Written by Kate Bird

The poorest people in Brazil have seen their income grow at a much faster rate than the richest over the last decade. While other BRICS countries have seen significant increases in income inequality over the last decade, Brazil has bucked the trend in a manner that demands attention with income levels amongst the poorest growing faster than the Indian economy as a whole.

The ODI research paper ‘Building blocks for equitable growth; lessons from the BRICS’ identified four key factors central to securing fairer growth:

  • Access to assets, above all skills, enables people to participate in activities that generate income; Brazil has, for example, been successful in increasing people’s access to assets through conditional cash transfer programmes that incentivise improvements in maternal and child health and education
  • Investment in productive activities that generate jobs and opportunities for the majority; Although this is not explicitly mentioned as one of the key reasons for Brazil’s equitable growth pattern, the Brazilian government has placed emphasis on stabilising the economy in order to enable investment in productive activities and generate jobs.
  • Social transfers guaranteeing minimum incomes. Here, Brazil has been successful in reaching the elderly and children through targeting households rather than individuals with social entitlements.

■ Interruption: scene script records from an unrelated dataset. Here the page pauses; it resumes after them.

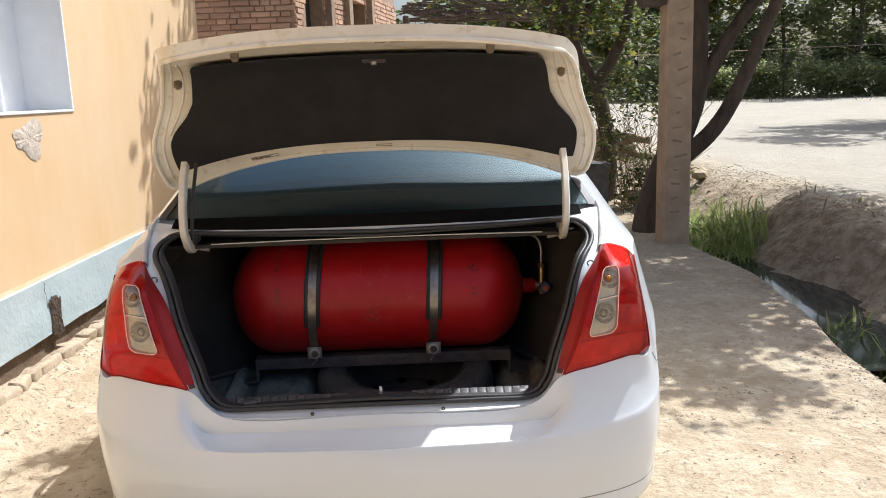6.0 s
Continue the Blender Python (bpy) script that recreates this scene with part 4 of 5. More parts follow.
def floor_z(x, y):
    ax = abs(x - .005)
    z = FLOOR
    lean = ax + .06 * (.40 - y)
    z += .019 * plateau(lean - .508, .021, .003) - .010 * plateau(lean - .458, .02, .003)
    # pressed pads and a round dip beside the wheel arch
    z += .012 * plateau(ax - .63, .045, .003) * plateau(y - .425, .022, .003)
    z += .012 * plateau(ax - .63, .05, .003) * plateau(y - .25, .03, .003)
    d = math.hypot(ax - .63, y - .345)
    z += .011 * plateau(d, .045, .004) - .022 * plateau(d, .026, .005)
    # small pressed ovals on the raised pad
    for py in (.25, .36, .47):
        z -= .008 * plateau(math.hypot((ax - .355) / 2.2, (y - py) / 1.0), .013, .003)
        z += .004 * plateau(math.hypot((ax - .30) / .6, (y - py + .01) / 1.0), .017, .003)
    # the lip rolls over into the well
    w = well_d(x, y)
    if w < .045:
        z -= .034 * min(1, (.045 - w) / .045) ** 2
    return z + .0012 * noise.noise(Vector((x * 30, y * 30, 0)))


bm = bmesh.new()
nx, ny = 260, 140
g = []
for i in range(nx + 1):
    x = -.78 + 1.56 * i / nx
    g.append([])
    for j in range(ny + 1):
        y = .06 + .87 * j / ny
        px, py = x, y
        w = well_d(x, y)
        if w < 0 and w > -.02:  # draw the edge onto the well's outline
            e = .002
            gx, gy = (well_d(x + e, y) - w) / e, (well_d(x, y + e) - w) / e
            px, py = x - gx * w, y - gy * w
        g[i].append(bm.verts.new((px, py, floor_z(px, py))))
for i in range(nx):
    for j in range(ny):
        xm, ym = -.78 + 1.56 * (i + .5) / nx, .06 + .87 * (j + .5) / ny
        if well_d(xm, ym) < -.004:
            continue
        bm.faces.new((g[i][j], g[i + 1][j], g[i + 1][j + 1], g[i][j + 1]))
bmesh.ops.delete(bm, geom=[v for v in bm.verts if not v.link_faces], context="VERTS")
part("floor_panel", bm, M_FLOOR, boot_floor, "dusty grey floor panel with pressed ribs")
bm = bmesh.new()
bead = spline([Vector((x, y, 0)) for x, y in ((-.36, .225), (-.32, .222), (-.28, .205), (-.252, .17), (-.245, .14))], 20)
tube(bm, [Vector((p.x, p.y, floor_z(p.x, p.y) + .0008)) for p in bead], .0011, 5)
part("sealer_bead", bm, M_HEM, boot_floor, "thin curved bead of sealer")
bm = bmesh.new()
ring = []
for k in range(96):
    a = 2 * math.pi * k / 96
    c, s = math.cos(a), math.sin(a)
    r = 0.0
    for _ in range(40):
        r += .02 if well_d(.065 + r * c, .47 + r * s) < -.02 else (.004 if well_d(.065 + r * c, .47 + r * s) < 0 else 0)
    ring.append(Vector((r * c, r * s, 0)))
rows = []
for dz, k in ((-.046, 1.02), (-.050, 1.0), (-.07, .985), (-.20, .95), (-.215, .92), (-.22, .80), (-.215, .5)):
    rows.append([Vector((.065 + p.x * k, .47 + p.y * k, FLOOR + dz)) for p in ring])
vs = grid(bm, rows, close_v=True)
bm.faces.new(vs[-1])
part("wheel_well", bm, M_WELL, boot_floor, "bluish grey spare wheel well")

# side linings with the wheel arch, hem and clips
def smoothed(t):
    t = min(1, max(0, t))
    return t * t * (3 - 2 * t)


def opening_z(y):
    return max([q.z for q in half if q.y <= y and q.z > .6] or [.62])


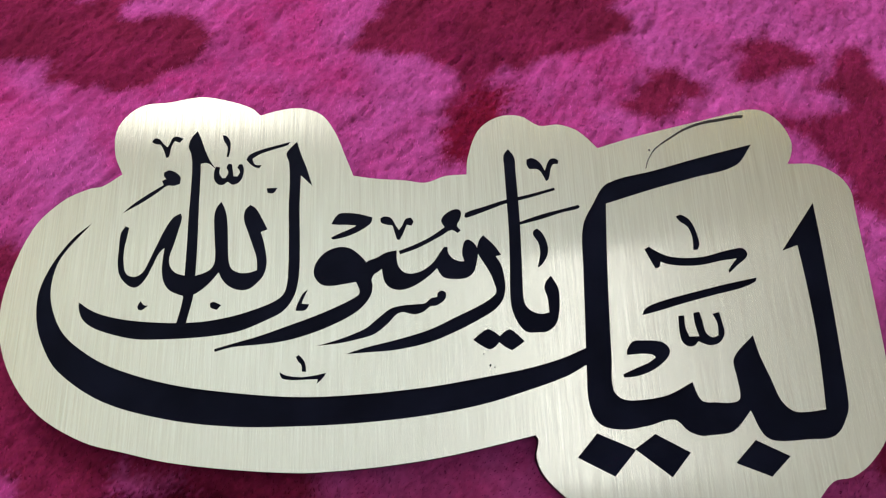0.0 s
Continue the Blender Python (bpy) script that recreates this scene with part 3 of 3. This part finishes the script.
blot(MAROON, [(-298, 82), (-301, 103), (-295, 114), (-278, 120), (-273, 125), (-261, 111), (-237, 98), (-249, 93), (-257, 83), (-233, 77), (-247, 69), (-231, 54), (-232, 42), (-240, 40), (-268, 43), (-284, 50), (-285, 66)])
blot(MAROON, [(-262, 140), (-229, 142), (-212, 136), (-206, 139), (-191, 123), (-193, 111), (-178, 102), (-175, 91), (-182, 73), (-194, 67), (-205, 58), (-211, 51), (-224, 51), (-227, 64), (-231, 90), (-239, 107), (-238, 119), (-245, 131)])
blot(MAROON, [(-277, 6), (-264, 32), (-237, 26), (-212, 4), (-210, -12), (-225, -24), (-237, -49), (-249, -56), (-256, -52)])
blot(MAROON, [(-235, -74), (-220, -70), (-208, -64), (-199, -58), (-183, -54), (-175, -46), (-162, -49), (-152, -56), (-148, -63), (-131, -64), (-130, -76), (-138, -82), (-136, -95), (-126, -96), (-128, -104), (-134, -106), (-130, -118), (-123, -121), (-131, -123), (-131, -137), (-140, -146), (-190, -144), (-194, -134), (-212, -129), (-229, -128), (-235, -111), (-228, -105), (-222, -96), (-225, -88)])
blot(MAROON, [(-58, -86), (-50, -78), (-39, -68), (-28, -63), (-19, -60), (-13, -68), (-2, -68), (0, -77), (16, -79), (29, -82), (38, -96), (49, -96), (40, -105), (45, -120), (40, -131), (34, -138), (25, -132), (21, -124), (6, -118), (-3, -114), (-12, -112), (-16, -106), (-24, -101), (-34, -99), (-48, -100)])
blot(MAROON, [(43, -131), (53, -130), (57, -133), (49, -134)])
blot(MAROON, [(-69, -148), (-67, -137), (-65, -123), (-67, -106), (-61, -109), (-50, -118), (-40, -122), (-23, -128), (-10, -128), (-5, -134), (5, -142), (17, -147), (24, -152)])
blot(MAROON, [(20, -22), (35, -20), (61, -17), (69, -27), (96, -28), (99, -20), (94, -8), (124, 29), (127, 18), (132, -9), (139, -38), (137, -53), (123, -60), (116, -76), (114, -69), (116, -51), (104, -51), (92, -40), (81, -39), (81, -50), (87, -61), (88, -72), (102, -72), (103, -85), (96, -85), (82, -81), (69, -80), (56, -77), (51, -71), (47, -63), (31, -59), (38, -45), (31, -34)])
blot(MAROON, [(184, 101), (200, 116), (202, 134), (217, 121), (241, 102), (218, 100), (233, 82), (249, 68), (254, 46), (222, 38), (209, 31), (198, 39), (199, 59), (194, 76)])
blot(MAROON, [(222, 133), (256, 138), (269, 132), (288, 122), (269, 81), (245, 85), (247, 107), (230, 123)])
blot(MAROON, [(291, 205), (319, 209), (322, 197), (317, 186), (296, 197)])
blot(MAROON, [(276, 168), (297, 178), (309, 168), (302, 151), (287, 154)])
blot(MAROON, [(102, -156), (109, -146), (118, -138), (123, -133), (129, -129), (134, -131), (136, -142), (139, -151), (140, -157)])
blot(PINK, [(-219, -105), (-217, -96), (-204, -96), (-199, -106), (-208, -110)])
blot(PINK, [(-196, -97), (-186, -94), (-178, -93), (-174, -104), (-183, -108), (-193, -105)])
blot(PINK, [(-174, -98), (-163, -98), (-159, -106), (-168, -109)])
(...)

  • A political economic context that has inclusion as a priority. In Brazil, principles of social inclusion are embedded in the Constitution, and are also protected by a series of checks and balances. Large social transfer programmes have been implemented to promote social inclusion, and transparency and scrutiny have curbed corruption and other malpractices.

ODI Research Associate Kate Bird said:

“Brazil’s success demonstrates that economic stability, expansion of social protection and consolidation of reforms are key elements  in achieving fairer growth.

We know that focusing on families, and children as well as specific policies such as minimum wage increases and increased social expenditure have paid dividends.”